Friday, 29 de March de 2024 ISSN 1519-7670 - Ano 24 - nº 1281

Jornalismo de rodapé

Este OBSERVATÓRIO foi procurado há três semanas por um cunhado do Sr. Fábio Nahoum, que oferecia revelações exclusivas do banqueiro sobre o escândalo dos precatórios. "O Fábio está sendo vítima de muitas injustiças e falsidades, não estão lhe dando possibilidades de defesa", argumentou. 

Nossa resposta foi negativa: Não somos um jornal. Fazemos a crítica da imprensa. Não vamos confundir as coisas. 

O convite acabou sendo aceito e provocou uma intervenção de jornalistas da TV Bandeirantes – Luís Nassif, também colunista da Folha de S.Paulo, e Mônica Bérgamo – na produção dos fatos. Com certeza imbuídos de boas intenções, não hesitaram em promover uma "reunião secreta" de Nahoum com os senadores Roberto Requião e José Serra. Atividades da CPI deslocaram-se do Senado para o apartamento de um irmão de Requião e os jornalistas deslocaram-se de seu papel de informar. 

O resultado ficou claro na segunda-feira, dia 31 de março, quando aFolha de S.Paulo (dizendo-se, ingenuamente, "exclusiva"), O Estado de S.Paulo O Globo publicaram longas entrevistas de Paulo Maluf. 

Deram a Maluf a oportunidade que ele pediu a Deus durante semanas passadas quietinho entre Paris e Bahrein. Maluf não estava fugindo da imprensa, estava esperando um "gancho" para reaparecer. 

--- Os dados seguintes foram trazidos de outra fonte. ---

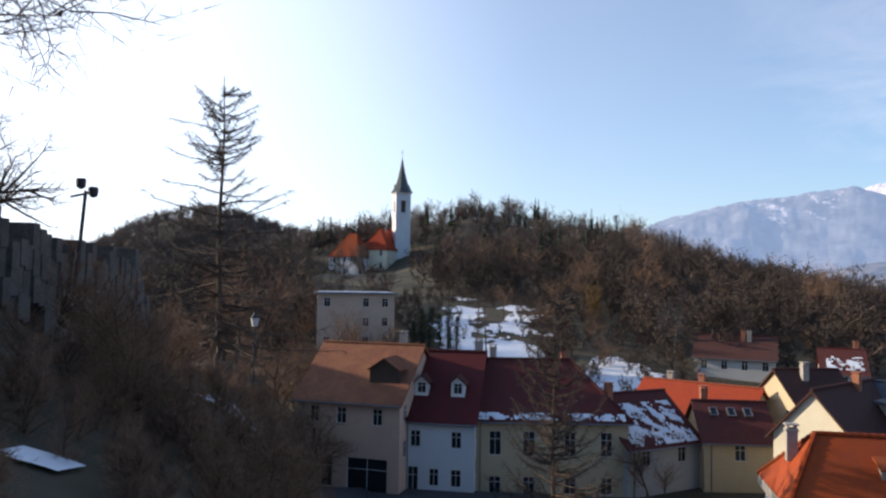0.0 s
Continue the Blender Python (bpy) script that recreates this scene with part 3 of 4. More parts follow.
hall = house((105.9, 35.8), -72.3, 16.8, 16.1, 9.8, 12.8, 'white', 'red', (4.5, 1), "large white public hall with hipped red roof and white metal hips", stacks=[(1.7, -0.8, 0.8)], gap=2.1, blank=(3,))
long_red_house = house((66.5, 23.7), -80.0, 17.1, 6.8, 6.7, 9.4, 'white', 'red', (1.8, 1.0), "long house with bright red tile roof in front of the hall", stacks=[(-1.6, -1.7, 0.9)])
# darkbrown tiles stand in for the shade on this roof
dark_gable_house = house((48.8, 19.9), -140.2, 20.3, 6.2, 5.5, 8.5, 'cream', 'darkbrown', (0, 4), "cream house with roof darkened to brown for shade, white verge", stacks=[(-5.5, -0.4, 1.2)])
low_orange_house = house((49.0, 20.0), -80.0, 4.6, 4.3, 6.4, 7.6, 'cream', 'orange', (0, 0), "low house with orange tile roof", stacks=[(1.3, -1.4, 0.9)])
small_orange_house = house((42.6, 17.8), -82.0, 3.2, 3.7, 6.1, 7.3, 'white', 'orange', (0, 0), "small white house with orange tile roof", stacks=[])
pyramid_house = house((54.6, 13.2), -82.0, 5.5, 6.0, 5.0, 7.2, 'green', 'red', (1.6, 3.2), "pale green house with pyramid red tile roof", stacks=[(-1.3, -0.9, 1.3), (0.2, 0.5, 0.6)])
mint_house = house((97.8, 19.4), -66.0, 9.0, 8.5, 8.3, 11.2, 'mint', 'red', (0, 0), "pale mint town house with red tile roof")
red_hip_house = house((114.0, 14.9), -50.0, 22.4, 14.0, 9.0, 12.5, 'white', 'red', (6, 6), "house with wide hipped red roof")
sign_house = house((87.9, 7.6), -50.0, 9.6, 9.0, 8.2, 11.3, 'beige', 'brown2', (0, 0), "beige house with white timbered gable over a red rail", stacks=[(0.5, -0.6), (2.6, -0.6)])
beige_house = house((65.0, 2.4), -50.0, 9.2, 9.5, 7.7, 10.5, 'beige', 'red', (0, 0), "tall beige house with bare gable wall and red roof", stacks=[], blank=(3,))
peach_gable = house((61.9, -0.4), -50.0, 3.4, 5.5, 5.6, 8.0, 'peach', 'red', (0, 0), "small peach-coloured gable with one white window", stacks=[])
yard_house = house((62.7, 7.6), -84.0, 7.6, 5.0, 4.7, 6.6, 'cream', 'red', (0, 0), "low yard house with red tile roof", stacks=[(1.9, -2.2, 0.7)])
yard_shed = house((55.4, 6.2), -60.0, 9.0, 4.5, 4.3, 5.6, 'cream', 'red', (0, 0), "low shed with red tile roof and chimneys", stacks=[(0.6, -0.6), (-2.2, -0.8)])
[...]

Nas entrevistas, o eterno candidato sai da defensiva e procura envolver na confusão dois possíveis adversários nas eleições de 1998: Mário Covas e Fernando Henrique Cardoso, que, senadores à época, votaram a favor de autorização de títulos pela Prefeitura de São Paulo. Maluf aproveita também para bater no senador José Serra. E tenta estabelecer distinção entre as operações da Prefeitura de São Paulo e as dos estados de Pernambuco, Alagoas e Santa Catarina. 

Outro resultado, por sinal há várias semanas previsto, é que a CPI começa a se enredar. O advogado de Wagner Ramos, Márcio Thomas Bastos, afirmou (Jornal do Brasil, 31/3/97) que "o depoimento de Nahoum, a portas fechadas, é totalmente ilegal. A CPI está tomando atitudes à margem da lei e isso fará com que tudo termine em pizza". 

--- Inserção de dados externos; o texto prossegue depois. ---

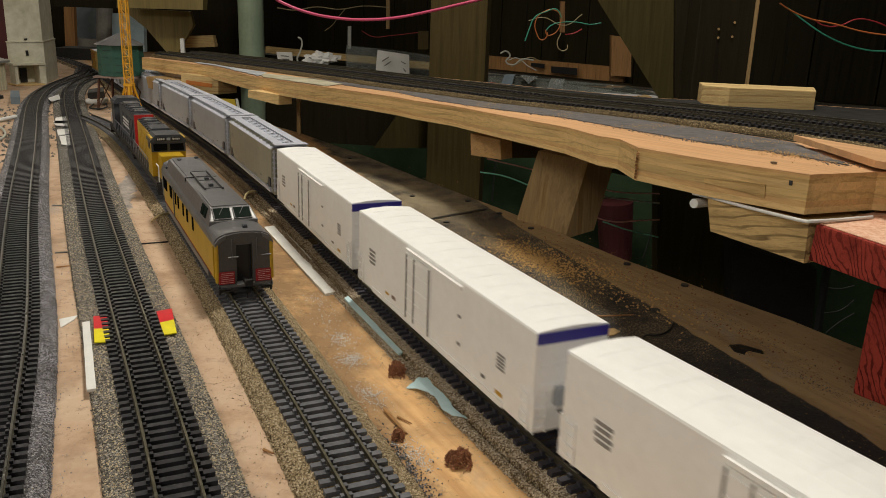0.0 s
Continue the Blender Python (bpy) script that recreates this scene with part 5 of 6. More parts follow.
def hopper(paint, label, top=None, length=0.199, group="hopper cars of the passing train"):
    root = empty("hopper_car", Matrix(), label, "hopper car", group)
    L = length / 2
    top = top or M["hop_top"]
    side = [(-L + 0.009, 0.0235), (-L + 0.034, 0.0095), (L - 0.034, 0.0095), (L - 0.009, 0.0235), (L - 0.009, 0.0485), (-L + 0.009, 0.0485)]
    bm = bmesh.new()
    a = [bm.verts.new((x, -0.0172, z)) for x, z in side]
    b = [bm.verts.new((x, 0.0172, z)) for x, z in side]
    bm.faces.new(a)
    bm.faces.new(b[::-1])
    for k in range(6):
        bm.faces.new((a[k], b[k], b[(k + 1) % 6], a[(k + 1) % 6]))
    part("body", bm, paint, root, bevel=0.0005)
    # Slate colour paints the walkways' shade onto the roof sheet.
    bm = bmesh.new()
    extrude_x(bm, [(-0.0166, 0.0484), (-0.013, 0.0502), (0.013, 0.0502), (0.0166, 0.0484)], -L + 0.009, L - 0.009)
    part("roof", bm, M["slate"], root, "roof sheet under the walkways, darkened to stand for shade")
    for sgn in (-1, 1):
        bm = boxes((((L - 0.0115) * sgn, 0, 0.042), (0.001, 0.033, 0.016)), (((L - 0.02) * sgn, 0, 0.02), (0.02, 0.02, 0.004)))
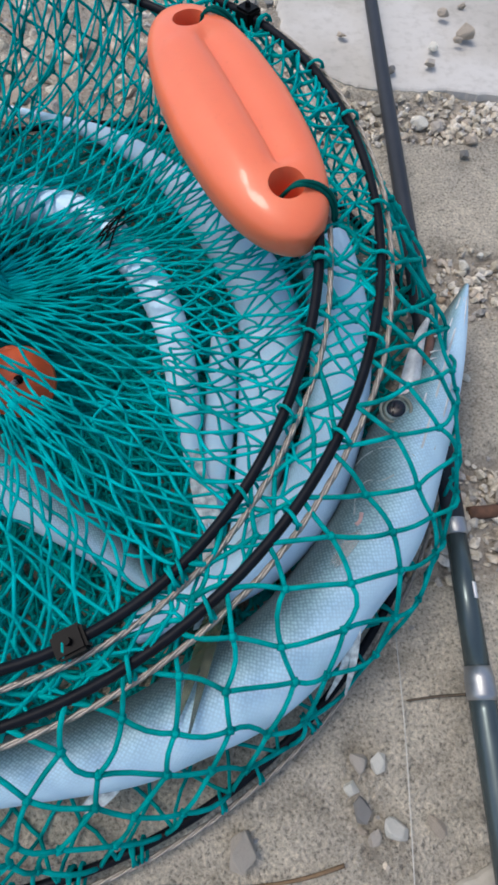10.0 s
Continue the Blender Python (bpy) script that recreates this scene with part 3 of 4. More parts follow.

Quanto ao trabalho da imprensa, vamos plagiar Mário de Andrade: está fundado o Metajornalismo, nem tão distante do Desvairismo do poeta, que constatou no "Prefácio Interessantíssimo" à Paulicéia Desvairada: "Aliás muito difícil nesta prosa saber onde termina a blague, onde principia a seriedade. Nem eu sei." 

Metajornalismo, ou jornalismo com notas de rodapé. Jornalismo do "porquê". "Por que fizeram isso? Porque…" Dar a notícia e explicar quem, quando, onde, como e por que está dando a notícia. Levar o rodapé para o noticiário. 

Veja com data de 2/4/97, fechada correndo antes da Semana Santa, desconfiou da mancada mas não abriu mão do título de página dupla: "O garganta acusa Paulo Maluf". Na gigantesca nota de pé de página: "Mas a maior dificuldade do banqueiro é que ele não tem um grama de prova para sustentar que Maluf tenha sido o cérebro do esquema e o grande beneficiário da derrama de precatórios." Ressalva à ressalva: "Pelo que se murmura há semanas nos corredores da CPI e do mercado financeiro, existe a possibilidade de a versão de Nahoum ser a verdadeira" (grifos nossos). Ressalva corretiva abrangente, ignorada na edição toda, desde o título bombástico: "São questões complexas, que devem ser aprofundadas. Mas com calma, sem precipitações, sem imaginar que se chegou ao coração da matéria a cada novo papel que aparece." 

Já diziam os romanos: Nenhum caminho é bom para quem não sabe aonde quer chegar.